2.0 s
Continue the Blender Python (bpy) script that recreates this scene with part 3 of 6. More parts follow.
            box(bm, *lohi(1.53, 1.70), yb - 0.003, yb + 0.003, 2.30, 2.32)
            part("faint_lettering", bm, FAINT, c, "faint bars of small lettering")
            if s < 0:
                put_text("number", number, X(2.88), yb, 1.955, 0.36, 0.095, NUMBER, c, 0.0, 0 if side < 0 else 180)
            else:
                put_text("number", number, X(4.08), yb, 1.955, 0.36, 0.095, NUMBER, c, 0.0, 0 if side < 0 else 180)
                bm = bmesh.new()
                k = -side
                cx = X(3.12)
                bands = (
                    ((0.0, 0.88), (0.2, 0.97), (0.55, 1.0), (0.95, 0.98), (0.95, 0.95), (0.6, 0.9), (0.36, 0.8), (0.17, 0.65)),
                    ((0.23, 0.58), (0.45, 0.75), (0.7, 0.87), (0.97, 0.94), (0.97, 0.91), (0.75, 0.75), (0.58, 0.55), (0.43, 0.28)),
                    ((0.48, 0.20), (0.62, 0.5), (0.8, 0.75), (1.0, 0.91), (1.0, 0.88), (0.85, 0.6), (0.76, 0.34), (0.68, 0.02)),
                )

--

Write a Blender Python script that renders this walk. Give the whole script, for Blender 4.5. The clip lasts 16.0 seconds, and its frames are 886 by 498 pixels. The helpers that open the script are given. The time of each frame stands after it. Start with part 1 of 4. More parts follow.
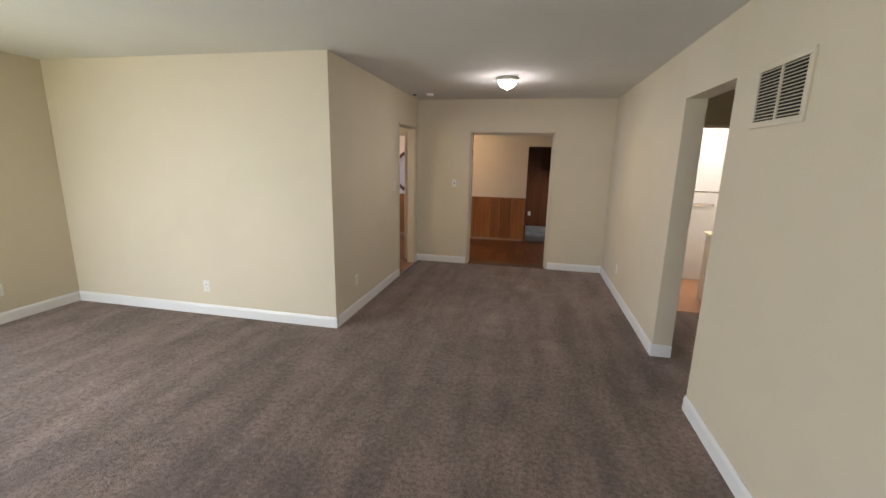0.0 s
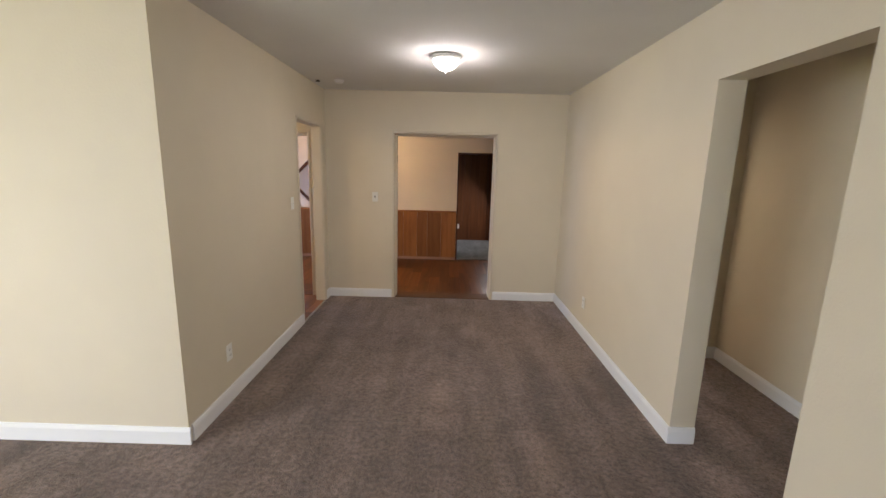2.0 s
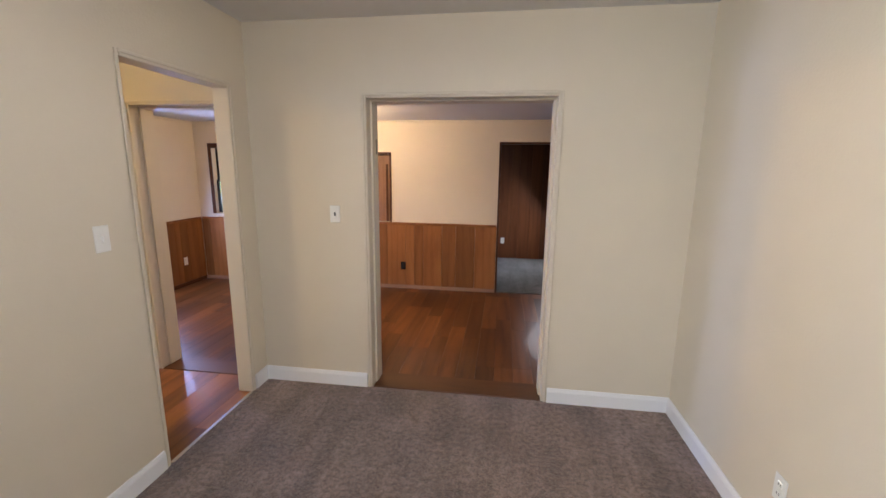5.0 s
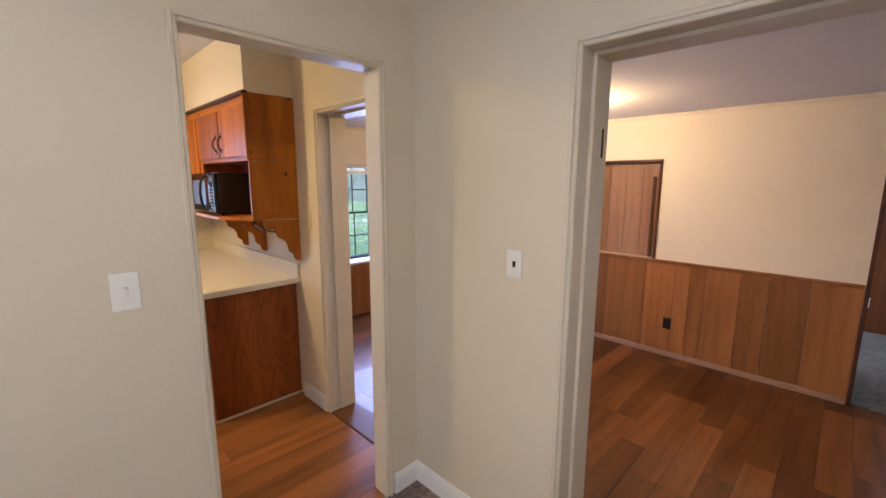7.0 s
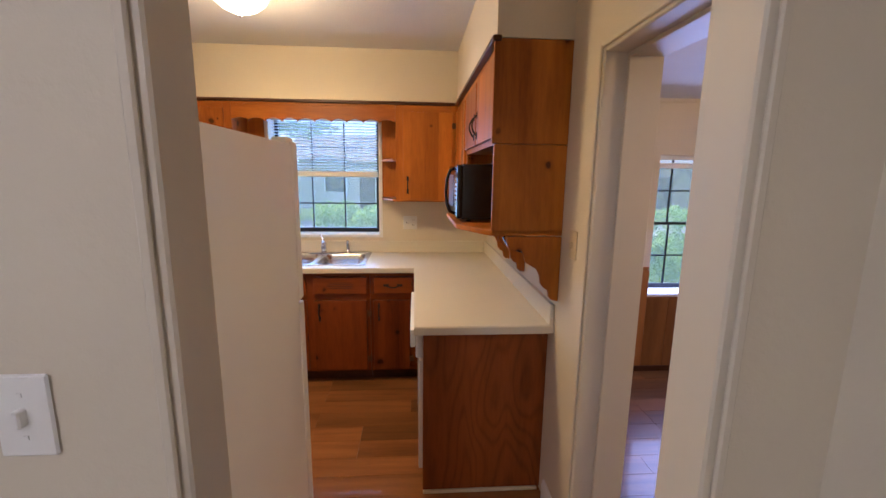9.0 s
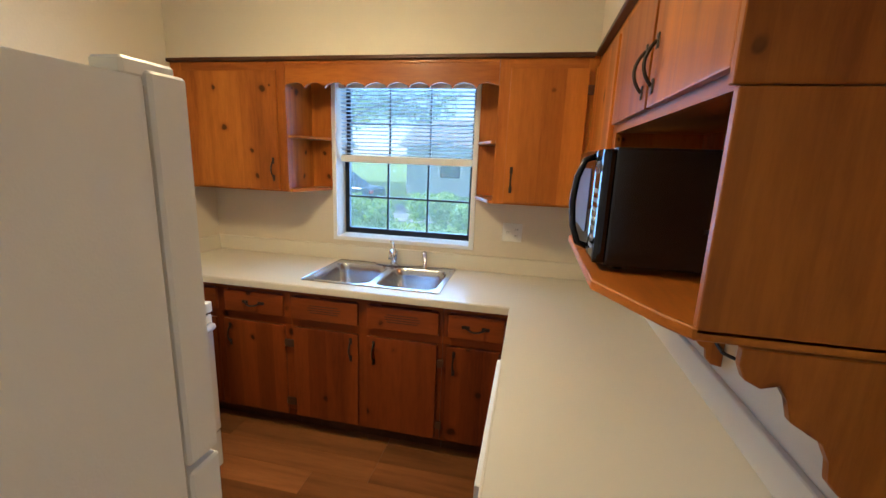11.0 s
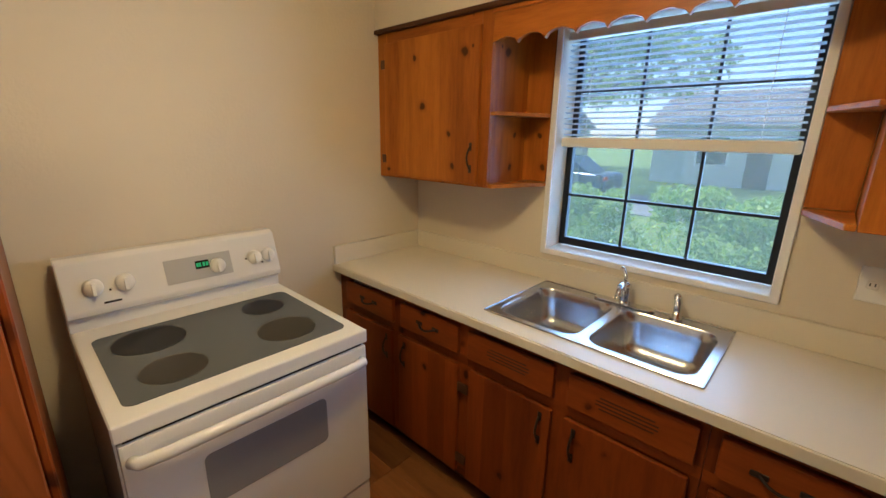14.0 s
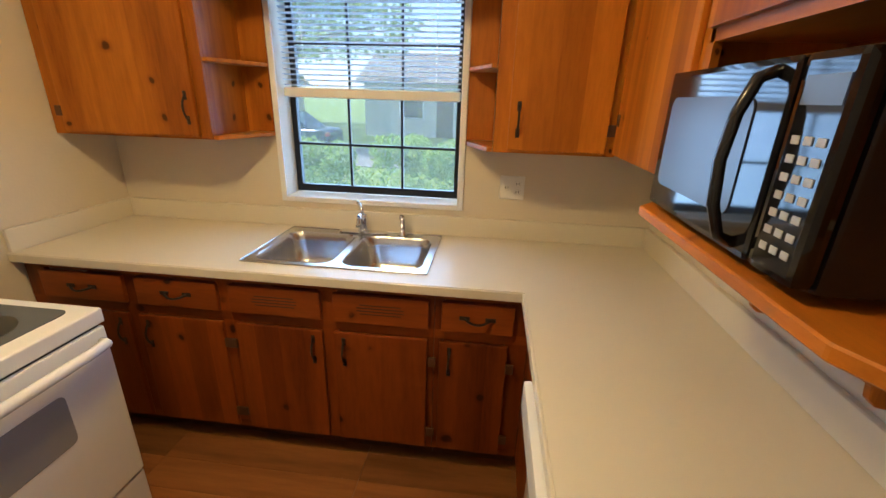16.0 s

--

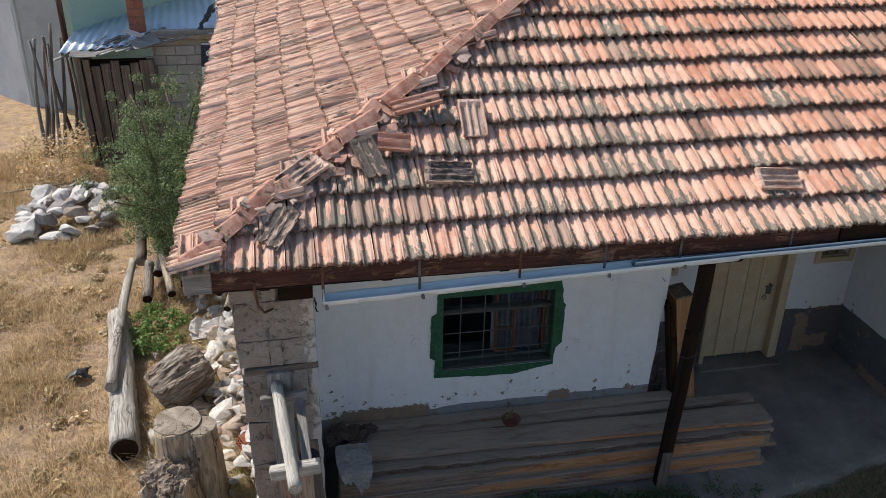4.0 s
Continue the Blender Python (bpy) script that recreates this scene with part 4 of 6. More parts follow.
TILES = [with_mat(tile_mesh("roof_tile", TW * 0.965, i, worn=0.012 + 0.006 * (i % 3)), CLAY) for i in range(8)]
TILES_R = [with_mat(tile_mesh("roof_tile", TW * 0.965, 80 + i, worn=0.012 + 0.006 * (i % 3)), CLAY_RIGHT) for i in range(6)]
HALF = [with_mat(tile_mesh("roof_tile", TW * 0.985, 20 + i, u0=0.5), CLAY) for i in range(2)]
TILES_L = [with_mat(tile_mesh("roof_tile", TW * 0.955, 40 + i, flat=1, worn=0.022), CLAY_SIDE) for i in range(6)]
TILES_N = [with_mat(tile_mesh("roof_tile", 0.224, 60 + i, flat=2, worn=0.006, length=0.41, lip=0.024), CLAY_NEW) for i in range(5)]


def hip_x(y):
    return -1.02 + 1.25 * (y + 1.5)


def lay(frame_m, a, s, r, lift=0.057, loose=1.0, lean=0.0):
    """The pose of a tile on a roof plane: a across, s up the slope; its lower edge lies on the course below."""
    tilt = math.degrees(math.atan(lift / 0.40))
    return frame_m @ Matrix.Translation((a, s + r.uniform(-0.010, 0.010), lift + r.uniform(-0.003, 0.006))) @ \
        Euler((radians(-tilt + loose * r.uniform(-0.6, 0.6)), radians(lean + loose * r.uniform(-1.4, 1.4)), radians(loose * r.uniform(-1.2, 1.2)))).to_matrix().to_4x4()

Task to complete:
In the entries above, find each line with the word "Continue" and show it.

Final answer:
Continue the Blender Python (bpy) script that recreates this scene with part 3 of 6. More parts follow.
Continue the Blender Python (bpy) script that recreates this scene with part 4 of 6. More parts follow.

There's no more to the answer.